The New York Islanders and Winnipeg Jets will both be coming off shutout losses when they meet Tuesday night.
And that’s where the similarities between the teams end.
The Islanders will look to snap out of a lengthy slump as they complete a back-to-back road set against Central Division foes by visiting the first-place Jets.
New York fell to 0-2-0 on its four-game, Western Conference trek when it fell 5-0 to the Minnesota Wild on Monday.
The Jets haven’t played since Saturday, when their franchise-record, eight-game winning streak ended with a 2-0 loss to the visiting Philadelphia Flyers.
The Islanders began their trek uncertain where or if they could get some rest for goalie Ilya Sorokin, who has played in each of the past 11 games with backup Semyon Varlamov (lower body) on injured reserve.
With New York down 2-0 and having been outshot 32-13 through two periods on Monday, coach Lane Lambert pulled Sorokin for Ken Appleby, who saved six of the eight shots he faced in his first NHL action since Jan. 25, 2018.
“He had seen enough rubber,” Lambert said of Sorokin.
Lambert didn’t see nearly enough effort from the Islanders, who have lost four of five (1-4-0) and have dropped 10 of 15 (5-7-3) since a four-game winning streak from Dec. 7-13. Each of New York’s past four losses was by at least two goals.
“I didn’t think we were 100-percent committing to playing the game the right way from the start — certainly, it’s unacceptable,” Lambert said. “We got outworked and we got outcompeted.”
The skid has knocked the Islanders out of a wild-card spot in the Eastern Conference.
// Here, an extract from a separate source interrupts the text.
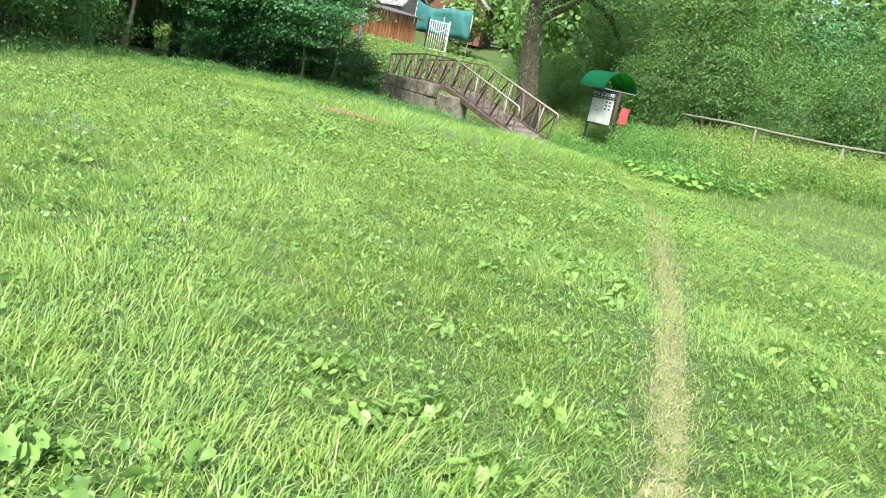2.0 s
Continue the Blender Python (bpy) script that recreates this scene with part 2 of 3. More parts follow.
def tube(points, radii, sides=8, bm=None, wobble=0.0):
    """A tapered round tube through points."""
    bm = bm or bmesh.new()
    pts = [Vector(p) for p in points]
    rings = []
    ref = Vector((0.3, 0.9, 0.2)).normalized()
    for i, p in enumerate(pts):
        d = (pts[min(i + 1, len(pts) - 1)] - pts[max(i - 1, 0)]).normalized()
        u = d.cross(ref)
        if u.length < 0.1:
            u = d.cross(Vector((1, 0, 0)))
        u.normalize()
        v = d.cross(u)
        ring = []
        for k in range(sides):
            a = 2 * math.pi * k / sides
            r = radii[i] * (1 + wobble * (noise.noise(Vector((p.x * 2 + 3 * math.cos(a), p.y * 2 + 3 * math.sin(a), p.z * 1.2)))))
            ring.append(bm.verts.new(p + (u * math.cos(a) + v * math.sin(a)) * r))
        rings.append(ring)
    for r0, r1 in zip(rings, rings[1:]):
        for k in range(sides):
            f = bm.faces.new((r0[k], r0[(k + 1) % sides], r1[(k + 1) % sides], r1[k]))
            f.smooth = True
    bm.faces.new(rings[0][::-1])
    bm.faces.new(rings[-1])
    return bm


def thing(name, x, y, z, label, category, group="", kind="", rz=0):
    e = new(name)
    e.matrix_world = pose(x, y, z, 0, 0, rz)
    e.empty_display_size = 0.2
    return tagged(e, label, category, group, kind)


# ---- the lie of the land ----
TRACK = [(-2.2, -3), (0.39, 4.62), (1.58, 7.4), (2.55, 10.0), (3.42, 12.7), (4.42, 15.8), (5.07, 18.8), (5.8, 22.2), (5.72, 23.6), (5.2, 25.2), (4.55, 27.0)]
CREEK = [(-30, 2), (-14, 20), (-7, 33), (-1.2, 35.6), (3.2, 36.6), (9, 39), (20, 42), (45, 46)]


def along(px, py, line):
    best = np.full(np.shape(px), 1e9)
    for (ax, ay), (bx, by) in zip(line, line[1:]):
        dx, dy = bx - ax, by - ay
        u = np.clip(((px - ax) * dx + (py - ay) * dy) / (dx * dx + dy * dy), 0, 1)
        best = np.minimum(best, np.hypot(px - ax - u * dx, py - ay - u * dy))
    return best


def smooth(v, a, b):
    u = np.clip((v - a) / (b - a), 0, 1)
    return u * u * (3 - 2 * u)


def ground_z(x, y):
    x, y = np.asarray(x, dtype=float), np.asarray(y, dtype=float)
    z = -0.03 * (np.clip(x, -2.5, 8) - 1.5)
    z = z + 0.03 * np.sin(x * 1.3 + 0.5 * y) * np.sin(y * 0.9) + 0.015 * np.sin(3.1 * x) * np.cos(2.7 * y + x)
    z = z - 0.04 * np.exp(-(along(x, y, TRACK) / 0.28) ** 2)
    z = z + 0.85 * smooth(x, 7.2, 11.5) * smooth(y, 20.5, 26.0) * (1 - smooth(y, 60, 80))
    z = z + 2.4 * smooth(y, 38, 54) + 3.0 * smooth(y, 56, 85) + 10.0 * smooth(y, 90, 170)
    z = z - 1.0 * np.exp(-(along(x, y, CREEK) / 1.4) ** 2)
    return z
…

New York has 48 points and is tied with the Pittsburgh Penguins for ninth place in the conference.
The Jets will be in a much better mood despite losing in regulation Saturday for the first time in a month. Winnipeg was 12-0-2 in its previous 14 games — a span in which it briefly had the most points in the league for the first time in franchise history dating back to the founding of the then-Atlanta Thrashers in 1999.
The Jets didn’t waver in their style of play on Saturday, when they were outshot 36-35 but allowed three goals or fewer for the 32nd straight game, the fifth-longest streak in NHL history.
“Tonight we just didn’t score, it’s as simple as that,” Jets coach Rick Bowness said postgame. “A lot of pucks were just squirming around the net. We just didn’t get it in.”
Winnipeg has surrendered a league-low 96 goals this season and has a goal differential of plus-42, second-best behind the Vancouver Canucks’ plus-54 mark. The Canucks (62 points) are also the only team in the Western Conference with more points than the Jets (60 points).
“If you win eight games in a row, it’s a sign of a good team when you lose one of nine,” Jets center Gabriel Vilardi said after the loss to the Flyers. “We’re not happy here. I’m not happy. That was a game we feel we could have won and should have won.”